=== Problem to work on ===
What is needed is an exact copy of the lines from the line containing "of a camera" to the line containing "turn = (Vector(target)", both lines included, and nothing else.
________________
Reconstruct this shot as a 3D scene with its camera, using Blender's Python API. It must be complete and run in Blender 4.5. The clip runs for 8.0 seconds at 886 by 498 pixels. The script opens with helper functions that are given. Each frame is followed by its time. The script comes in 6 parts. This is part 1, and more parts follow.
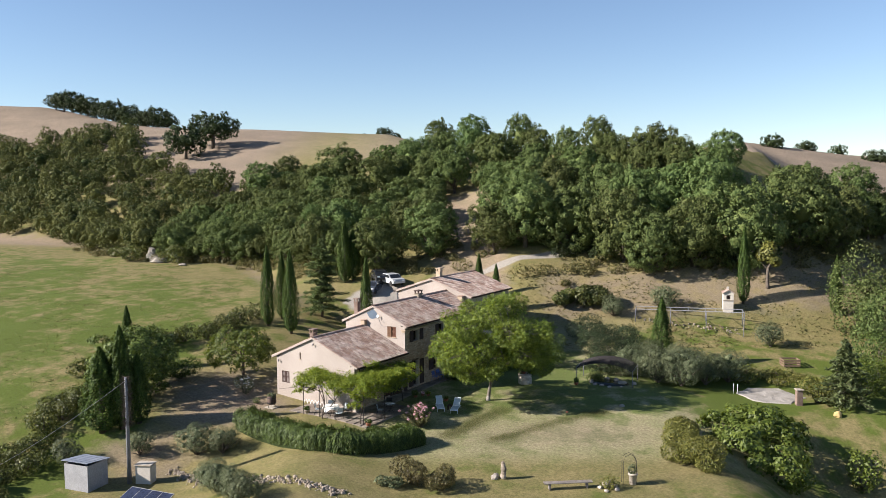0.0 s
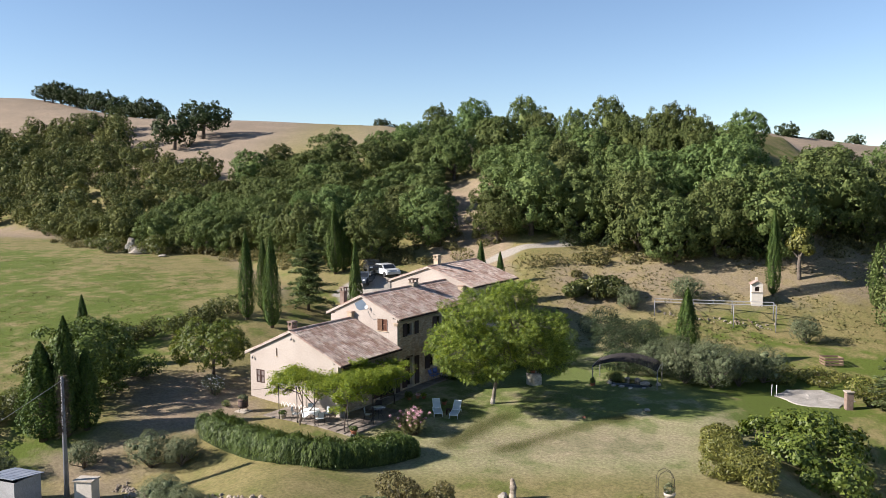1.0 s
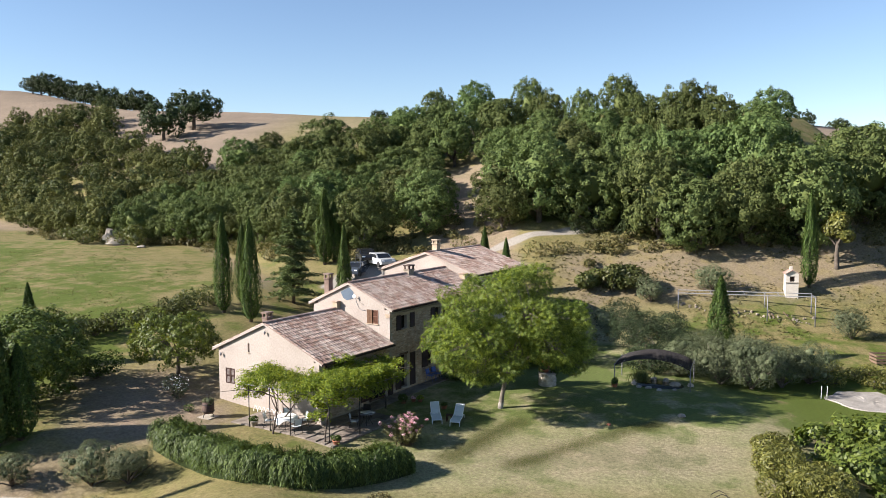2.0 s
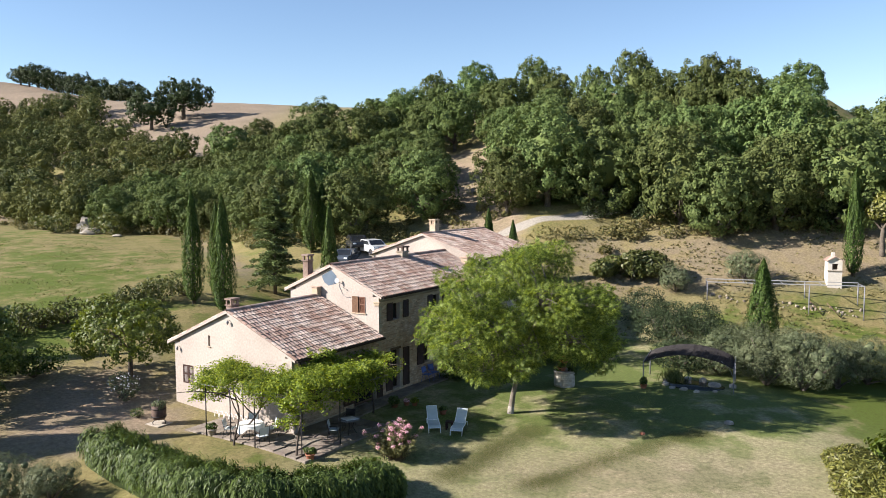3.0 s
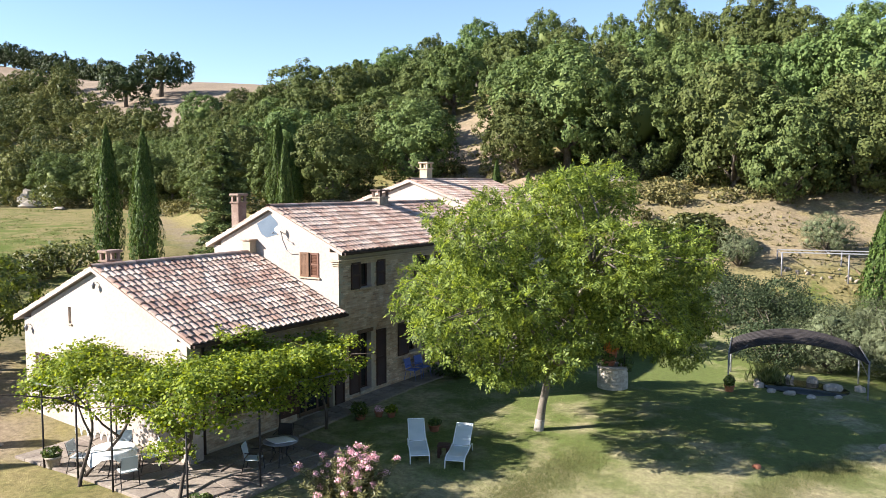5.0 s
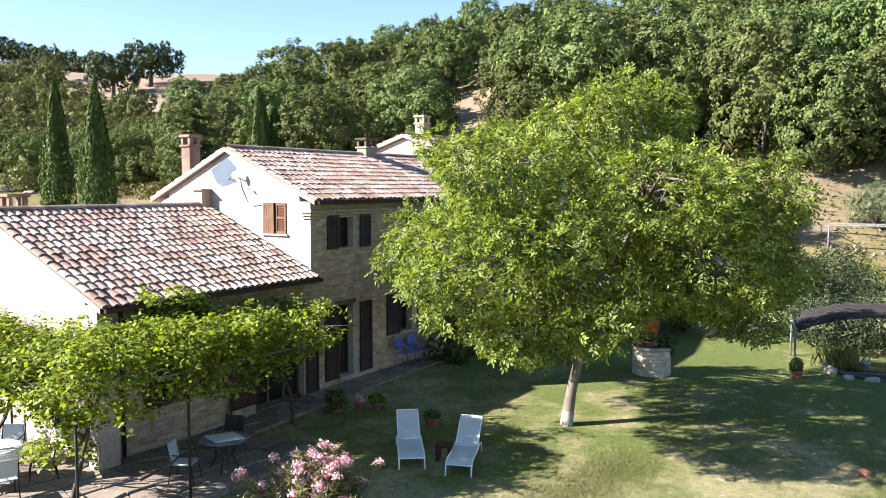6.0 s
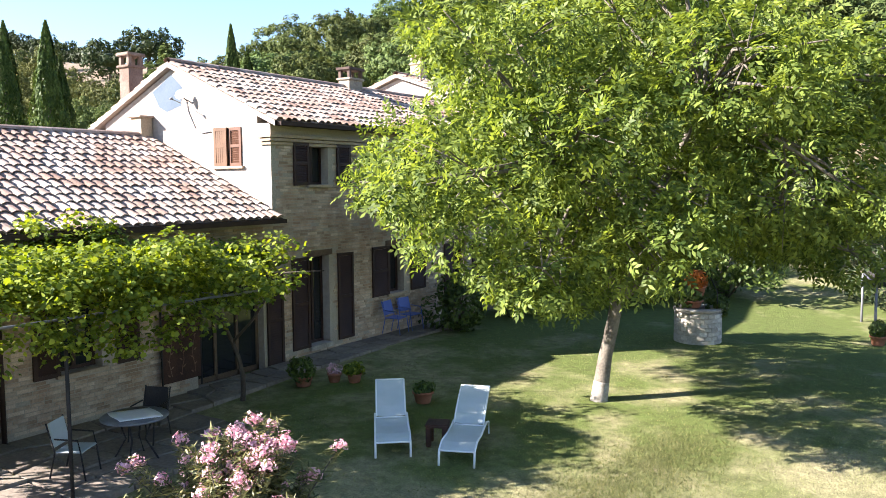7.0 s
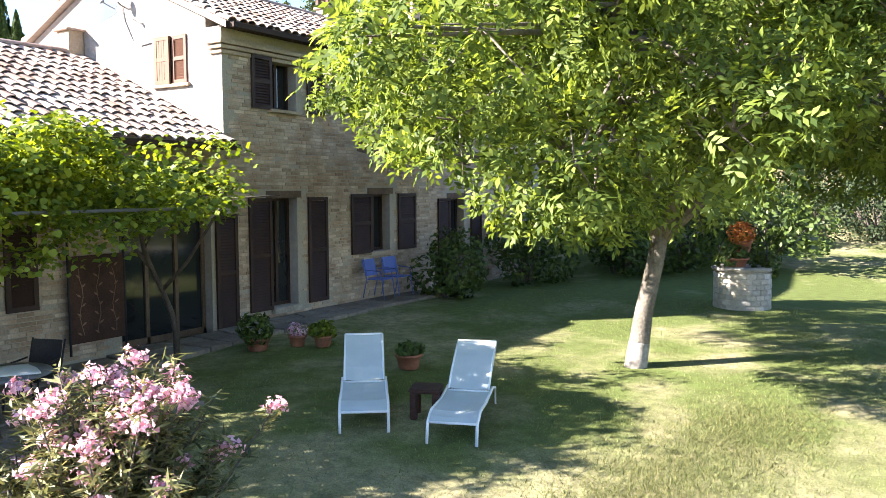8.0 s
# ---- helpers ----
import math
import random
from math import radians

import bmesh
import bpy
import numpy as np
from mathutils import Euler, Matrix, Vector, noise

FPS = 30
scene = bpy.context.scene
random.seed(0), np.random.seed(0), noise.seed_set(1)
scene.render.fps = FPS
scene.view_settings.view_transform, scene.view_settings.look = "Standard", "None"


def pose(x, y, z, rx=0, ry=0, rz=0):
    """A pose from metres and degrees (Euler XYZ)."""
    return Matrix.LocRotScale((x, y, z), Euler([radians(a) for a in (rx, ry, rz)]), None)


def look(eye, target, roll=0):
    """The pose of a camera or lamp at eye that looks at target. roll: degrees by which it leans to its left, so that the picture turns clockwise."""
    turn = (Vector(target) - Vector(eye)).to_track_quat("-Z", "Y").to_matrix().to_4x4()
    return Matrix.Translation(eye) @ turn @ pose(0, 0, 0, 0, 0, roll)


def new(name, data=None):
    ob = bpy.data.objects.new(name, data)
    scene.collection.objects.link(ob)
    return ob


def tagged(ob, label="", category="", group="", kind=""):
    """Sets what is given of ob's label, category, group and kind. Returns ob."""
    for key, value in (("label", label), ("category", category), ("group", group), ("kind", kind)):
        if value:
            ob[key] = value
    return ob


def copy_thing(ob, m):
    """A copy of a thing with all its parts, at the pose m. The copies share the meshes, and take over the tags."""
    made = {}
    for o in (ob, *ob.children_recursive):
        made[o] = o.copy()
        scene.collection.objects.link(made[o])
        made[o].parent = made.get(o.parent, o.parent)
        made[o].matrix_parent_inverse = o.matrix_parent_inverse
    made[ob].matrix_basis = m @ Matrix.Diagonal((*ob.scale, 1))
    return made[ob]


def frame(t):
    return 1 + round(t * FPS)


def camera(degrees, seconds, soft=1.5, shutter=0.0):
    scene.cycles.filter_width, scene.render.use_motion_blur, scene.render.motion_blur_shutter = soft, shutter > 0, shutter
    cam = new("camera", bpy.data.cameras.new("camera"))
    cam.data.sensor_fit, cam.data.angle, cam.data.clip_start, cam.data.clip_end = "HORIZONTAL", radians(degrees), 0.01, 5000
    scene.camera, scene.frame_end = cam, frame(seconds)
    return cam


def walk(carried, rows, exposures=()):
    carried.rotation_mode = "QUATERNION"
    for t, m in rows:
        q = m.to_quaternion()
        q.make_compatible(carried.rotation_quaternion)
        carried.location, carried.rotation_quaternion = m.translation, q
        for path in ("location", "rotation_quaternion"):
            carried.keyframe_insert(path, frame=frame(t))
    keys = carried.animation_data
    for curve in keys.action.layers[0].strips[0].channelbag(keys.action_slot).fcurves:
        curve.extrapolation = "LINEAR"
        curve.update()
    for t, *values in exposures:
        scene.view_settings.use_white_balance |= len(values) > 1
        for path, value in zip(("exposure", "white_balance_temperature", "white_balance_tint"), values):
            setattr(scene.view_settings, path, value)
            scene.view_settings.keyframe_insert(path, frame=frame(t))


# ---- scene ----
________________
=== Finished exercise ===
    """The pose of a camera or lamp at eye that looks at target. roll: degrees by which it leans to its left, so that the picture turns clockwise."""
    turn = (Vector(target) - Vector(eye)).to_track_quat("-Z", "Y").to_matrix().to_4x4()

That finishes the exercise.